Description of the task -> Below is a listing to write out in full, exactly as given, without its pictures.

-- start Available data --

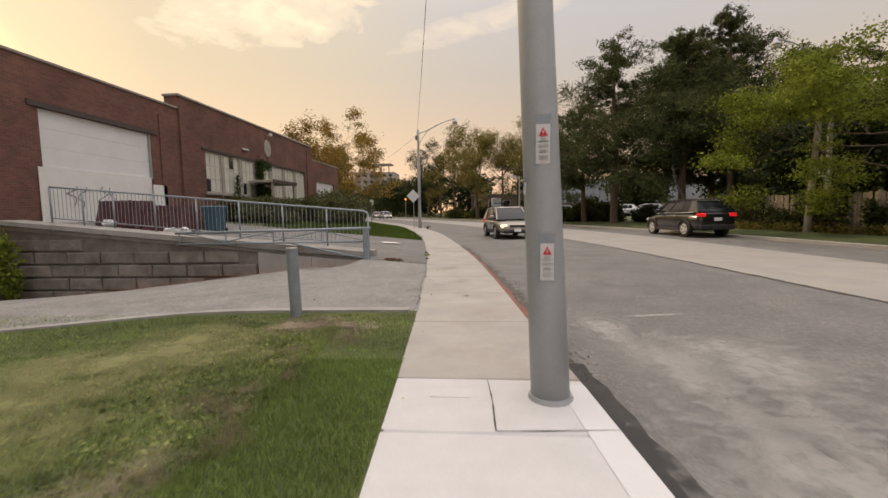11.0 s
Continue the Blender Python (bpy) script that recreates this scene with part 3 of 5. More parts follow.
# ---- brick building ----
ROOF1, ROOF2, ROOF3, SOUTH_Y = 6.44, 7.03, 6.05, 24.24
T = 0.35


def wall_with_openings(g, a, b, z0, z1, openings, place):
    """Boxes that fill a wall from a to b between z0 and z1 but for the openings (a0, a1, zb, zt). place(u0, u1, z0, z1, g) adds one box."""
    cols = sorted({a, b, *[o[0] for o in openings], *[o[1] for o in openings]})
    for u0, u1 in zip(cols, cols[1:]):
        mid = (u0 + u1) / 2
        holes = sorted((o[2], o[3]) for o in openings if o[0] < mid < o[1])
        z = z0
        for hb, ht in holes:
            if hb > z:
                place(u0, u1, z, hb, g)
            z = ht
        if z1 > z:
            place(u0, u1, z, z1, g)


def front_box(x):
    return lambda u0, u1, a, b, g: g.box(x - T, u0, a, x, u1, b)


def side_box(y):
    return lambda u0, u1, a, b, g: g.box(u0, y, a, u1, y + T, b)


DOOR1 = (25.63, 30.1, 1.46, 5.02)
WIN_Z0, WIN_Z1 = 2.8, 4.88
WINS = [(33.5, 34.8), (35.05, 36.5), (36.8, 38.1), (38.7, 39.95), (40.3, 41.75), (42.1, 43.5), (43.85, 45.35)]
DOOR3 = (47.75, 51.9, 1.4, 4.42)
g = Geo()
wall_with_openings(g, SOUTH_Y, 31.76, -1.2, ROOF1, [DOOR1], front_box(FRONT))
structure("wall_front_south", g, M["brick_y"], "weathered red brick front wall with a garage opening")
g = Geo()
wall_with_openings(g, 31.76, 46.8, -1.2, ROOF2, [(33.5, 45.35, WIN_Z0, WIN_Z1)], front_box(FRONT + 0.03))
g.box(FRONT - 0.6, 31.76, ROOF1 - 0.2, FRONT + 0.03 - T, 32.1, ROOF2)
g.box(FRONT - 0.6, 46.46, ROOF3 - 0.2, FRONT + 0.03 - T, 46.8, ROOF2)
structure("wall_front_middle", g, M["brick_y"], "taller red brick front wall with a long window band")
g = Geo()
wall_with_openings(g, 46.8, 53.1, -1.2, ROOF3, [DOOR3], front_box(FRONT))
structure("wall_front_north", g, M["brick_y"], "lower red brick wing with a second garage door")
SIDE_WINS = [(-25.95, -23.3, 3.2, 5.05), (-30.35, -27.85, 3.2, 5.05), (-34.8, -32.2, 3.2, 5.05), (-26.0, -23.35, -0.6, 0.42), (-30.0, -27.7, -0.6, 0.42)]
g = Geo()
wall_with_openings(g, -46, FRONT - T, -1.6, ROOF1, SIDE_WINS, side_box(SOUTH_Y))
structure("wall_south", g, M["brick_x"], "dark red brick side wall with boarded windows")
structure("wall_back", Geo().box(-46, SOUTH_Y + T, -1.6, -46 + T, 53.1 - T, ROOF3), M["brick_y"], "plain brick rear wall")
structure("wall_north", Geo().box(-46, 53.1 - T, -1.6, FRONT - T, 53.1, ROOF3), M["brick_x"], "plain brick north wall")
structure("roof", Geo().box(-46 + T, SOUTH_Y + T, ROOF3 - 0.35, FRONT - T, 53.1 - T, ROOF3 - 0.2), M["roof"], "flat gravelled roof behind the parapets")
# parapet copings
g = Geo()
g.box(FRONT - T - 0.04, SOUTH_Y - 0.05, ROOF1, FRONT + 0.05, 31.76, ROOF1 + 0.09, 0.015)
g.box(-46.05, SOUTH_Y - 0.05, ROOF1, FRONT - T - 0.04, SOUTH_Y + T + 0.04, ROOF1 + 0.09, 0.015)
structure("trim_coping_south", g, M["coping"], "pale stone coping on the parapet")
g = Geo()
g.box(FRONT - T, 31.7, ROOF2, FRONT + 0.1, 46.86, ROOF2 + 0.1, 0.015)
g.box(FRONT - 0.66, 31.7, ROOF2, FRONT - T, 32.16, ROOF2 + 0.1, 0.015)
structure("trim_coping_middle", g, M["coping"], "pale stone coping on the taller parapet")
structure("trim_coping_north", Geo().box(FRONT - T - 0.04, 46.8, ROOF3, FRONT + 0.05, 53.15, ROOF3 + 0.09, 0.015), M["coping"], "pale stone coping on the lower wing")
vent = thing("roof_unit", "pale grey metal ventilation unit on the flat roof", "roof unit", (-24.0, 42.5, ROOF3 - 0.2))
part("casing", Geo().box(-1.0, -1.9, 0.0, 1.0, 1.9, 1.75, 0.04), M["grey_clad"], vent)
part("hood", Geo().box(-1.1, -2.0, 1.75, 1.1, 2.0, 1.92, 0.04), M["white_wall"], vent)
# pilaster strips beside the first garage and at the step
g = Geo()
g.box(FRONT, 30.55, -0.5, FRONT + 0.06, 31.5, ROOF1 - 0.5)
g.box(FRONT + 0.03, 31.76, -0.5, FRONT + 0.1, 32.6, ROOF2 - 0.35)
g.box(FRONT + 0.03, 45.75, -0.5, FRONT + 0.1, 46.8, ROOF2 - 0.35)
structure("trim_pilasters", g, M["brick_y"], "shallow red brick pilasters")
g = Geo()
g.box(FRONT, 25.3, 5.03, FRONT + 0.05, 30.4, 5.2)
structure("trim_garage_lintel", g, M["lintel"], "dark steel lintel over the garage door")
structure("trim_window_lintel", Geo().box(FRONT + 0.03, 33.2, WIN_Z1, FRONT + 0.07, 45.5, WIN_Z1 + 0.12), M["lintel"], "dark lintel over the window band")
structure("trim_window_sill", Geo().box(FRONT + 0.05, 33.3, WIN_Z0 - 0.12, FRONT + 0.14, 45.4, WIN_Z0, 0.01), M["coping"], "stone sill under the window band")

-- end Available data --

Expected answer ->
11.0 s
Continue the Blender Python (bpy) script that recreates this scene with part 3 of 5. More parts follow.
# ---- brick building ----
ROOF1, ROOF2, ROOF3, SOUTH_Y = 6.44, 7.03, 6.05, 24.24
T = 0.35


def wall_with_openings(g, a, b, z0, z1, openings, place):
    """Boxes that fill a wall from a to b between z0 and z1 but for the openings (a0, a1, zb, zt). place(u0, u1, z0, z1, g) adds one box."""
    cols = sorted({a, b, *[o[0] for o in openings], *[o[1] for o in openings]})
    for u0, u1 in zip(cols, cols[1:]):
        mid = (u0 + u1) / 2
        holes = sorted((o[2], o[3]) for o in openings if o[0] < mid < o[1])
        z = z0
        for hb, ht in holes:
            if hb > z:
                place(u0, u1, z, hb, g)
            z = ht
        if z1 > z:
            place(u0, u1, z, z1, g)


def front_box(x):
    return lambda u0, u1, a, b, g: g.box(x - T, u0, a, x, u1, b)


def side_box(y):
    return lambda u0, u1, a, b, g: g.box(u0, y, a, u1, y + T, b)


DOOR1 = (25.63, 30.1, 1.46, 5.02)
WIN_Z0, WIN_Z1 = 2.8, 4.88
WINS = [(33.5, 34.8), (35.05, 36.5), (36.8, 38.1), (38.7, 39.95), (40.3, 41.75), (42.1, 43.5), (43.85, 45.35)]
DOOR3 = (47.75, 51.9, 1.4, 4.42)
g = Geo()
wall_with_openings(g, SOUTH_Y, 31.76, -1.2, ROOF1, [DOOR1], front_box(FRONT))
structure("wall_front_south", g, M["brick_y"], "weathered red brick front wall with a garage opening")
g = Geo()
wall_with_openings(g, 31.76, 46.8, -1.2, ROOF2, [(33.5, 45.35, WIN_Z0, WIN_Z1)], front_box(FRONT + 0.03))
g.box(FRONT - 0.6, 31.76, ROOF1 - 0.2, FRONT + 0.03 - T, 32.1, ROOF2)
g.box(FRONT - 0.6, 46.46, ROOF3 - 0.2, FRONT + 0.03 - T, 46.8, ROOF2)
structure("wall_front_middle", g, M["brick_y"], "taller red brick front wall with a long window band")
g = Geo()
wall_with_openings(g, 46.8, 53.1, -1.2, ROOF3, [DOOR3], front_box(FRONT))
structure("wall_front_north", g, M["brick_y"], "lower red brick wing with a second garage door")
SIDE_WINS = [(-25.95, -23.3, 3.2, 5.05), (-30.35, -27.85, 3.2, 5.05), (-34.8, -32.2, 3.2, 5.05), (-26.0, -23.35, -0.6, 0.42), (-30.0, -27.7, -0.6, 0.42)]
g = Geo()
wall_with_openings(g, -46, FRONT - T, -1.6, ROOF1, SIDE_WINS, side_box(SOUTH_Y))
structure("wall_south", g, M["brick_x"], "dark red brick side wall with boarded windows")
structure("wall_back", Geo().box(-46, SOUTH_Y + T, -1.6, -46 + T, 53.1 - T, ROOF3), M["brick_y"], "plain brick rear wall")
structure("wall_north", Geo().box(-46, 53.1 - T, -1.6, FRONT - T, 53.1, ROOF3), M["brick_x"], "plain brick north wall")
structure("roof", Geo().box(-46 + T, SOUTH_Y + T, ROOF3 - 0.35, FRONT - T, 53.1 - T, ROOF3 - 0.2), M["roof"], "flat gravelled roof behind the parapets")
# parapet copings
g = Geo()
g.box(FRONT - T - 0.04, SOUTH_Y - 0.05, ROOF1, FRONT + 0.05, 31.76, ROOF1 + 0.09, 0.015)
g.box(-46.05, SOUTH_Y - 0.05, ROOF1, FRONT - T - 0.04, SOUTH_Y + T + 0.04, ROOF1 + 0.09, 0.015)
structure("trim_coping_south", g, M["coping"], "pale stone coping on the parapet")
g = Geo()
g.box(FRONT - T, 31.7, ROOF2, FRONT + 0.1, 46.86, ROOF2 + 0.1, 0.015)
g.box(FRONT - 0.66, 31.7, ROOF2, FRONT - T, 32.16, ROOF2 + 0.1, 0.015)
structure("trim_coping_middle", g, M["coping"], "pale stone coping on the taller parapet")
structure("trim_coping_north", Geo().box(FRONT - T - 0.04, 46.8, ROOF3, FRONT + 0.05, 53.15, ROOF3 + 0.09, 0.015), M["coping"], "pale stone coping on the lower wing")
vent = thing("roof_unit", "pale grey metal ventilation unit on the flat roof", "roof unit", (-24.0, 42.5, ROOF3 - 0.2))
part("casing", Geo().box(-1.0, -1.9, 0.0, 1.0, 1.9, 1.75, 0.04), M["grey_clad"], vent)
part("hood", Geo().box(-1.1, -2.0, 1.75, 1.1, 2.0, 1.92, 0.04), M["white_wall"], vent)
# pilaster strips beside the first garage and at the step
g = Geo()
g.box(FRONT, 30.55, -0.5, FRONT + 0.06, 31.5, ROOF1 - 0.5)
g.box(FRONT + 0.03, 31.76, -0.5, FRONT + 0.1, 32.6, ROOF2 - 0.35)
g.box(FRONT + 0.03, 45.75, -0.5, FRONT + 0.1, 46.8, ROOF2 - 0.35)
structure("trim_pilasters", g, M["brick_y"], "shallow red brick pilasters")
g = Geo()
g.box(FRONT, 25.3, 5.03, FRONT + 0.05, 30.4, 5.2)
structure("trim_garage_lintel", g, M["lintel"], "dark steel lintel over the garage door")
structure("trim_window_lintel", Geo().box(FRONT + 0.03, 33.2, WIN_Z1, FRONT + 0.07, 45.5, WIN_Z1 + 0.12), M["lintel"], "dark lintel over the window band")
structure("trim_window_sill", Geo().box(FRONT + 0.05, 33.3, WIN_Z0 - 0.12, FRONT + 0.14, 45.4, WIN_Z0, 0.01), M["coping"], "stone sill under the window band")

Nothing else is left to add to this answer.